Um dos projetos de interesse da milícia, segundo Motta, de regularização fundiária que envolvia loteamentos, foi aprovado por um voto.
"Era um grande vale tudo urbanístico no Rio, com flexibilização dos critérios de regularização fundiária e permitia lotes não edificados Esse era o tesouro para a milícia. E foi de autoria do Chiquinho Brazão, que fez tudo para tramitar e teve a oposição do PSol", disse. Essa proposta, depois, foi considerada inconstitucional.
Sobre o assassinato de Marielle, Motta afirmou que foi uma tentativa de amedrontar e aterrorizar os políticos e parlamentares do PSol, que eram uma ameaça a atuação das milícias no Rio, disse.
"Era para causar terror a quem ousasse enfrentar esse poder político dos milicianos. Faz todo sentido cometer um crime político para nos amedrontar e aterrorizar. Precisavam de algo para parar o crescimento do resultado eleitoral alcançado pelos parlamentares do PSol no Rio. A Marielle, embora no primeiro ano do primeiro mandato, começava a despontar. Olhava para a periferia de maneira prioritária. Não temo como não falar da questão fundiária numa favela.
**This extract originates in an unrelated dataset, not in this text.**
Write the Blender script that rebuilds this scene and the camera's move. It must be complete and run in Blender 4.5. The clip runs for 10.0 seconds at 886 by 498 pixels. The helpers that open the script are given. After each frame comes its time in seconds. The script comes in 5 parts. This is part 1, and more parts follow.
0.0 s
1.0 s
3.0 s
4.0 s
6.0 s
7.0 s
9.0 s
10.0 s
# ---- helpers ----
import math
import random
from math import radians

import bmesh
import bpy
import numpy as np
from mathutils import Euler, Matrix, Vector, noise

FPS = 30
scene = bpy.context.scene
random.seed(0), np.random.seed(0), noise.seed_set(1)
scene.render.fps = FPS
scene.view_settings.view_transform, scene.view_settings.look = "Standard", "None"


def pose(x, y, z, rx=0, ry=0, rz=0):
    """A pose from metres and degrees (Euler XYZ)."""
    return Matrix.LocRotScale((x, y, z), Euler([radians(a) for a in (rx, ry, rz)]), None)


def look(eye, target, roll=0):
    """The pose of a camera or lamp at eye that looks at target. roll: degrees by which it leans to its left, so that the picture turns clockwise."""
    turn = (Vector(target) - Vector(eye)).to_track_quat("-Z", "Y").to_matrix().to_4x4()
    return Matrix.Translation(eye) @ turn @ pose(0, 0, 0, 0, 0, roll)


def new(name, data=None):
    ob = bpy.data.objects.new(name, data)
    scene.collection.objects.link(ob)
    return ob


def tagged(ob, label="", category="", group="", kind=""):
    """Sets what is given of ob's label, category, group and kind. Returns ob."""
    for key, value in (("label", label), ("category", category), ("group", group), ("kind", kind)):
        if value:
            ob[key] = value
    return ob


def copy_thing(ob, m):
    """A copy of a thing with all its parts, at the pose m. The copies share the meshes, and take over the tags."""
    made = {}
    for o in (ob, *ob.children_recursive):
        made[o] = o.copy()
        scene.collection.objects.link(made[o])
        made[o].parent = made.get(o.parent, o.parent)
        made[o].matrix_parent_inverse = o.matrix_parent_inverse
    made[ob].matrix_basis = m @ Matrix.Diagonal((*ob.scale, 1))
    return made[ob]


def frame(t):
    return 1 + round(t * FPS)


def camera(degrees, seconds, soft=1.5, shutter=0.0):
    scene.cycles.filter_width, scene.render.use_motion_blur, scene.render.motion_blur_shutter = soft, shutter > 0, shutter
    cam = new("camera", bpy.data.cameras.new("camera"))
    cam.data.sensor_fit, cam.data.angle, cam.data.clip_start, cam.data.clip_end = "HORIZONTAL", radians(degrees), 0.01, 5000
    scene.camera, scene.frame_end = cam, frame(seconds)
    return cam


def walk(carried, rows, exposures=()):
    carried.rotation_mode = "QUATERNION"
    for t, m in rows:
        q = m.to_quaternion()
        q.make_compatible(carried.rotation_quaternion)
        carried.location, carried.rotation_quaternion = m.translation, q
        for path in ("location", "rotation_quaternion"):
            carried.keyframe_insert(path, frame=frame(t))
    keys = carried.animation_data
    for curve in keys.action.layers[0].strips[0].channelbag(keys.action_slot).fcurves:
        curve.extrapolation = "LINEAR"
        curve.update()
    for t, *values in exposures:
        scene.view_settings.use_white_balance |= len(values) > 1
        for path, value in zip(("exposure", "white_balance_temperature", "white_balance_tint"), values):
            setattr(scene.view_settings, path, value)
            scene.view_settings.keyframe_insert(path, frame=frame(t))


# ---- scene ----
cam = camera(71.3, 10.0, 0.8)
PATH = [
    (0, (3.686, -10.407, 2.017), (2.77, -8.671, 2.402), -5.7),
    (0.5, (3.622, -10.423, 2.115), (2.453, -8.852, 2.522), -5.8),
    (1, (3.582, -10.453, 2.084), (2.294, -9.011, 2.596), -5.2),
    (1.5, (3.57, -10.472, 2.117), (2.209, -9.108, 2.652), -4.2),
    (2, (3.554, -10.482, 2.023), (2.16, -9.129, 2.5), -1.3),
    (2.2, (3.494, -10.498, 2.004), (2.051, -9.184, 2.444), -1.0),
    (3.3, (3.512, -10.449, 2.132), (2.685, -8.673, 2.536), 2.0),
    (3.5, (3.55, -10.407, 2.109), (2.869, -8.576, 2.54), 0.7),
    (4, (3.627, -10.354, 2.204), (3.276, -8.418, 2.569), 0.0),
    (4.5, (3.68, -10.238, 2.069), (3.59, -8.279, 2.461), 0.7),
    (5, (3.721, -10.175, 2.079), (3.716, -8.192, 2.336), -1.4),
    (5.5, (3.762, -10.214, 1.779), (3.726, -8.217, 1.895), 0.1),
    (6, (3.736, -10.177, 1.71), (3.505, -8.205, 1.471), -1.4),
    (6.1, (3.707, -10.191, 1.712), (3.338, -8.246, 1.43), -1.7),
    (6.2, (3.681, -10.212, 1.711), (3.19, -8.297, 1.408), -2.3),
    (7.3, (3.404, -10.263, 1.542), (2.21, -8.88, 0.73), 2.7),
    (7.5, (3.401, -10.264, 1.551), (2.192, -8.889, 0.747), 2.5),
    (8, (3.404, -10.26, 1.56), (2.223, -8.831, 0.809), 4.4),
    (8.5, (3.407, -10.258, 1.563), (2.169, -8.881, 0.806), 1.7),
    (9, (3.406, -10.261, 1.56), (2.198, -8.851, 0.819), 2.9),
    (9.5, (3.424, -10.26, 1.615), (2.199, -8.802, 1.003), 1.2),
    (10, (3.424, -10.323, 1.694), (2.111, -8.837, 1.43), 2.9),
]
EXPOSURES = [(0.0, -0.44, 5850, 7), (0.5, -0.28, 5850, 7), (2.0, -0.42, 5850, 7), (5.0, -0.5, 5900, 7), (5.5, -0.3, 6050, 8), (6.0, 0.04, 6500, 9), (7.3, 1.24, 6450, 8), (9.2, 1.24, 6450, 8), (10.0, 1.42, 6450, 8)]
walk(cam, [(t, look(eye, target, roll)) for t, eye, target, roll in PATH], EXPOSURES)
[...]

A Marielle era obviamente quem representava a maior ameaça dos interesses da milícias naquele momento"
Brazão acompanhou a sessão e a ele foi dada a palavra, mas o parlamentar apenas reafirmou ser inocente e preferiu não fazer questionamentos à testemunha.
A defesa de Chiquinho Brazão, presente no Conselho de Ética, diante da negativa de várias testemunhas arroladas em se manifestar na ação, pediu a suspensão do processo contra o cliente. O advogado Cleber Lopes, que atua na defesa do acusado, argumentou que os depoimentos são imprescindíveis e que as testemunhas não poderiam declinar do convite.
"Eles deveriam ser intimados a depor. Se não, o Conselho de Ética não terá elementos suficientes para decidir sobre a existência dos fatos. Ou suspendemos o processo disciplinar até que o Poder Judiciário demonstre a existência ou não do fato, ou buscamos mecanismos para que as testemunhas sejam compelidas a comparecer", disse Lopes.
Uma testemunha de defesa de Brazão foi ouvida na segunda-feira. O servidor da Câmara dos Vereadores Marcos Martins, que assessorou o então vereador na comissão onde se votou o projeto polêmico, negou irregularidades na tramitação, disse desconhecer qualquer problema na relação do hoje acusado de ser um dos mandantes de Marielle com parlamentares do PSol e a própria vereadora.
"Não conseguia nenhuma animosidade nessa relação. Nunca tomei conhecimento. Foi um projeto de autoria do Executivo, alterado pelo vereador. normal",disse Martins, que afirmou até ser um "admirador" da vereadora do PSol.